Two pages in the GMS administration interface refer to sessions, Security->Sessions and Incoming->Threads. The values for WWW are very different between the two locations, so what is meant by "Sessions" in each case?

Answer

In the case of SMTP, POP and POST, threads and sessions are actually the same thing, any connection in one of these services uses a thread and creates a session at the same time. When the transaction ends, the session is destroyed and the thread released.

In the case of WWW and IMAP, when a client connects, a thread is used to create a session, and perform an action. So in WWW the thread would be used to display the initial logon page and create a session. This would take a fraction of a second, and so the thread is only used for a short time.

The session however will exist for as long as the timeout period (Security->Connections) for that interface, even if the user does nothing, or closes the browser. When the user logs on, a number of actions occur each of which will use a thread for a short time. The session will persist throughout this period.

If a user closes the browser, the session will exist for the timeout period then be destroyed.
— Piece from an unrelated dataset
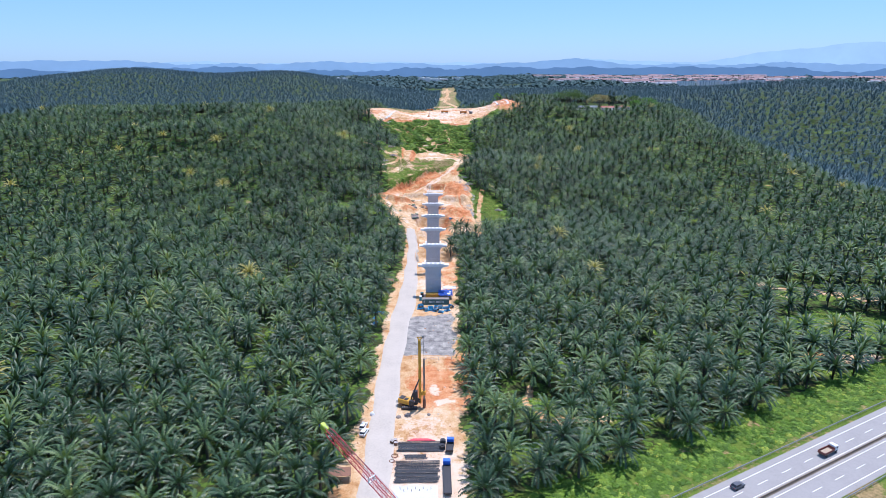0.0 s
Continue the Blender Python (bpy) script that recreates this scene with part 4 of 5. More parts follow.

If the user logs off or has a timed log off, the session will be terminated.

Furthermore, if any scripts are being used (such as the filters in GMS Webmail and the Anti-Spam filters) any time these are run the SMTP service passes the message to the WWW service, and a session will be created for the script to be processed, when processing is complete the session is terminated.

This means that a much higher number of sessions can be supported by a lower number of threads. The default setting of 32 WWW threads is used in conjunction with a setting of 1000 WWW sessions.